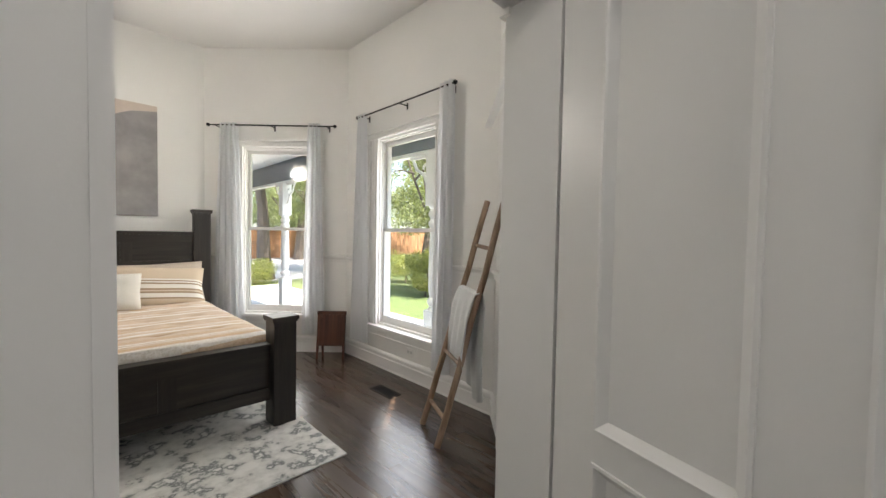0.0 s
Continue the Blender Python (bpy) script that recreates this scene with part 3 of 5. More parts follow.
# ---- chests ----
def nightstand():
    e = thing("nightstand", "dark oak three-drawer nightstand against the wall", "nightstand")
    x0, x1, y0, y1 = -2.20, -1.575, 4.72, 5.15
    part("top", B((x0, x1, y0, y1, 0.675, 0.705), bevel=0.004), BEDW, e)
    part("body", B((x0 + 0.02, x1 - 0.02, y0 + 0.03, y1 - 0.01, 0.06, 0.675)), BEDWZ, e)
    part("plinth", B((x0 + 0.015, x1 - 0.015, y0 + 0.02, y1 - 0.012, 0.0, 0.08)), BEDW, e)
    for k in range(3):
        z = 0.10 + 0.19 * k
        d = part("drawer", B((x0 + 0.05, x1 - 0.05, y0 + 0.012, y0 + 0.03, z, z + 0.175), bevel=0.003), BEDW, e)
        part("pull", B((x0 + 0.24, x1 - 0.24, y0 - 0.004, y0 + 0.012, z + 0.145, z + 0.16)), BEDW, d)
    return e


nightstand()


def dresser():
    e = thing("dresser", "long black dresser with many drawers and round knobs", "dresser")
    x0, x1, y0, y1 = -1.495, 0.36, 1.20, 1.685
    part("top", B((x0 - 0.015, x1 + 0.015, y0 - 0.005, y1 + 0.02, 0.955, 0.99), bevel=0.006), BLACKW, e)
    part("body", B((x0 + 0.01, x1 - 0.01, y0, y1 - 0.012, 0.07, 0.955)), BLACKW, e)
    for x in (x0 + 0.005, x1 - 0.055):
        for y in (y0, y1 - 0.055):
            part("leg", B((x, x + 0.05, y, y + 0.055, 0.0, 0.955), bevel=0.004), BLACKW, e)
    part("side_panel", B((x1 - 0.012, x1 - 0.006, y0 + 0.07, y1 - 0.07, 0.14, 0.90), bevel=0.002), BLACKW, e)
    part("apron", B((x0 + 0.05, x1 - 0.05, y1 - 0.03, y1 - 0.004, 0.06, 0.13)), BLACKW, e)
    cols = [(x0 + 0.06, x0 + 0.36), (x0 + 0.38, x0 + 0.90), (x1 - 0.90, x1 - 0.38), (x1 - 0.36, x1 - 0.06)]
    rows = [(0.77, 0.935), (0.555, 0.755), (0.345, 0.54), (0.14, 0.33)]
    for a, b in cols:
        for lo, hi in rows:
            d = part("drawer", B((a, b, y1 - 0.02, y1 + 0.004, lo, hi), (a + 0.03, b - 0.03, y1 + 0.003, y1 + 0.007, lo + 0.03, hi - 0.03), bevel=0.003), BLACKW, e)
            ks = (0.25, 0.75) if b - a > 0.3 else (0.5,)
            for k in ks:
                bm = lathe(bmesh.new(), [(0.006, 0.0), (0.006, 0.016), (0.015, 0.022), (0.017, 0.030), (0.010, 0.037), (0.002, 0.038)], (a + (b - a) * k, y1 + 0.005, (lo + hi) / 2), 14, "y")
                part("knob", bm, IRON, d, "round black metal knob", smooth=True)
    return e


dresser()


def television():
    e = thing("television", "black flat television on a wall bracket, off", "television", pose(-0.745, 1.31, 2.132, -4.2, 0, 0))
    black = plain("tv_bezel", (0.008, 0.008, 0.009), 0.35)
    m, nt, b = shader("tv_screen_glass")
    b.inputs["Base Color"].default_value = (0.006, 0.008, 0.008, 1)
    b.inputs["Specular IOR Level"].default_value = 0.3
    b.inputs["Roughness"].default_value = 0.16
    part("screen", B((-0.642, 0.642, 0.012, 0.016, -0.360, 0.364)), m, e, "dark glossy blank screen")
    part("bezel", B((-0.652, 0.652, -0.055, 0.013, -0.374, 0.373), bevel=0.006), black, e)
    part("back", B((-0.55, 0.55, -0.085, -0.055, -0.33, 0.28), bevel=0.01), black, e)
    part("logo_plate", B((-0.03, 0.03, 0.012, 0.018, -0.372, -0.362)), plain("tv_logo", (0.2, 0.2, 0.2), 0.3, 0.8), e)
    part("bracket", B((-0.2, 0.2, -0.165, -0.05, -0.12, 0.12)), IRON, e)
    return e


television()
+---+
▸ Written problem: Restate the full listing verbatim and drop every picture.

▸ Task response:
0.0 s
Continue the Blender Python (bpy) script that recreates this scene with part 3 of 5. More parts follow.
# ---- chests ----
def nightstand():
    e = thing("nightstand", "dark oak three-drawer nightstand against the wall", "nightstand")
    x0, x1, y0, y1 = -2.20, -1.575, 4.72, 5.15
    part("top", B((x0, x1, y0, y1, 0.675, 0.705), bevel=0.004), BEDW, e)
    part("body", B((x0 + 0.02, x1 - 0.02, y0 + 0.03, y1 - 0.01, 0.06, 0.675)), BEDWZ, e)
    part("plinth", B((x0 + 0.015, x1 - 0.015, y0 + 0.02, y1 - 0.012, 0.0, 0.08)), BEDW, e)
    for k in range(3):
        z = 0.10 + 0.19 * k
        d = part("drawer", B((x0 + 0.05, x1 - 0.05, y0 + 0.012, y0 + 0.03, z, z + 0.175), bevel=0.003), BEDW, e)
        part("pull", B((x0 + 0.24, x1 - 0.24, y0 - 0.004, y0 + 0.012, z + 0.145, z + 0.16)), BEDW, d)
    return e


nightstand()


def dresser():
    e = thing("dresser", "long black dresser with many drawers and round knobs", "dresser")
    x0, x1, y0, y1 = -1.495, 0.36, 1.20, 1.685
    part("top", B((x0 - 0.015, x1 + 0.015, y0 - 0.005, y1 + 0.02, 0.955, 0.99), bevel=0.006), BLACKW, e)
    part("body", B((x0 + 0.01, x1 - 0.01, y0, y1 - 0.012, 0.07, 0.955)), BLACKW, e)
    for x in (x0 + 0.005, x1 - 0.055):
        for y in (y0, y1 - 0.055):
            part("leg", B((x, x + 0.05, y, y + 0.055, 0.0, 0.955), bevel=0.004), BLACKW, e)
    part("side_panel", B((x1 - 0.012, x1 - 0.006, y0 + 0.07, y1 - 0.07, 0.14, 0.90), bevel=0.002), BLACKW, e)
    part("apron", B((x0 + 0.05, x1 - 0.05, y1 - 0.03, y1 - 0.004, 0.06, 0.13)), BLACKW, e)
    cols = [(x0 + 0.06, x0 + 0.36), (x0 + 0.38, x0 + 0.90), (x1 - 0.90, x1 - 0.38), (x1 - 0.36, x1 - 0.06)]
    rows = [(0.77, 0.935), (0.555, 0.755), (0.345, 0.54), (0.14, 0.33)]
    for a, b in cols:
        for lo, hi in rows:
            d = part("drawer", B((a, b, y1 - 0.02, y1 + 0.004, lo, hi), (a + 0.03, b - 0.03, y1 + 0.003, y1 + 0.007, lo + 0.03, hi - 0.03), bevel=0.003), BLACKW, e)
            ks = (0.25, 0.75) if b - a > 0.3 else (0.5,)
            for k in ks:
                bm = lathe(bmesh.new(), [(0.006, 0.0), (0.006, 0.016), (0.015, 0.022), (0.017, 0.030), (0.010, 0.037), (0.002, 0.038)], (a + (b - a) * k, y1 + 0.005, (lo + hi) / 2), 14, "y")
                part("knob", bm, IRON, d, "round black metal knob", smooth=True)
    return e


dresser()


def television():
    e = thing("television", "black flat television on a wall bracket, off", "television", pose(-0.745, 1.31, 2.132, -4.2, 0, 0))
    black = plain("tv_bezel", (0.008, 0.008, 0.009), 0.35)
    m, nt, b = shader("tv_screen_glass")
    b.inputs["Base Color"].default_value = (0.006, 0.008, 0.008, 1)
    b.inputs["Specular IOR Level"].default_value = 0.3
    b.inputs["Roughness"].default_value = 0.16
    part("screen", B((-0.642, 0.642, 0.012, 0.016, -0.360, 0.364)), m, e, "dark glossy blank screen")
    part("bezel", B((-0.652, 0.652, -0.055, 0.013, -0.374, 0.373), bevel=0.006), black, e)
    part("back", B((-0.55, 0.55, -0.085, -0.055, -0.33, 0.28), bevel=0.01), black, e)
    part("logo_plate", B((-0.03, 0.03, 0.012, 0.018, -0.372, -0.362)), plain("tv_logo", (0.2, 0.2, 0.2), 0.3, 0.8), e)
    part("bracket", B((-0.2, 0.2, -0.165, -0.05, -0.12, 0.12)), IRON, e)
    return e


television()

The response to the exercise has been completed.